Гоголя после его книги многие называли сумасшедшим. Белинский прямо утверждал, что ему нужно спешить лечиться. Также Иван Сергеевич Тургенев пишет, что когда ехал к Гоголю с актером Щепкиным, другом Гоголя (это было осенью 1851 года, всего за несколько месяцев до смерти Гоголя), то они ехали к нему как к человеку, у которого что-то помешалось в голове.
— А как Вы относитесь к мнению тех его современников, которые говорили, что им не понравились «Выбранные места...» из-за учительской позиции Гоголя? Он же не был ни священником, ни монахом...
— Да, Гоголь не был профессиональным богословом, не оканчивал духовных школ. Но он был начитан в святоотеческой и житийной литературе.

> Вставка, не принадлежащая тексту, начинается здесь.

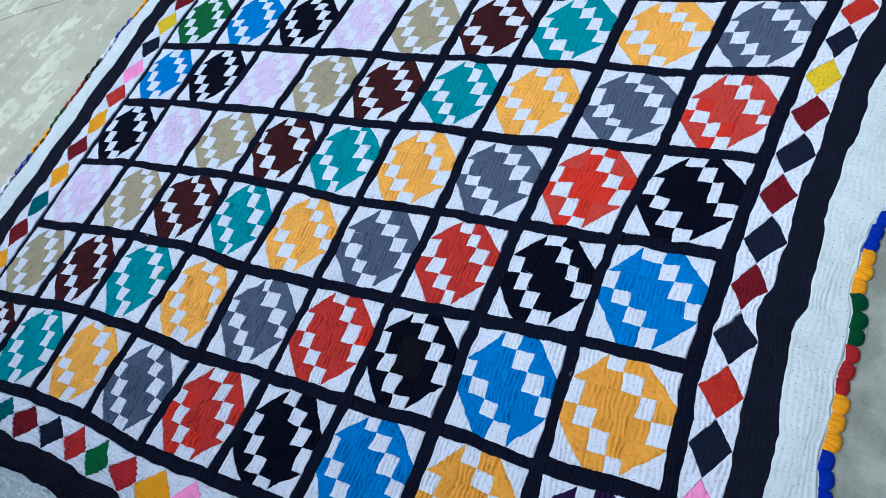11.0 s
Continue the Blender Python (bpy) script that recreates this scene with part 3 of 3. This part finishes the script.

— А как его книгу оценивала Церковь?
— Известен критический отзыв святителя Игнатия Брянчанинова о «Выбранных местах…», когда он сказал, что книга издает из себя и свет, и тьму. Он имел в виду, что в ней есть не только духовные, но и душевные движения автора. Это один из самых авторитетных отзывов о книге Гоголя. Известно, что он был переписан рукой Оптинского старца Макария и хранился в библиотеке скита Оптиной Пустыни. Для святителя Игнатия был только один авторитет — святые отцы. Он писал, что нужно читать прежде всего и только их. И в этом он прав, безусловно. Но Гоголь — это единственный русский писатель, который стал осознанно продолжать традиции святоотеческой литературы. И он, оправдываясь, отвечал, что писал книгу для тех, кто не ходит в церковь, к кому даже не сможет обратиться монах.
Подводя итог, скажу: Гоголь хотел стать духовным писателем, он шел путем воцерковления своих творений и внутренней, личной аскезы. Но это путь очень мучительный. Для него искусство было незримыми ступенями к христианству. Он говорил, что, если после прочтения книги человек возьмет в руки Евангелие, это и есть высший смысл его творчества.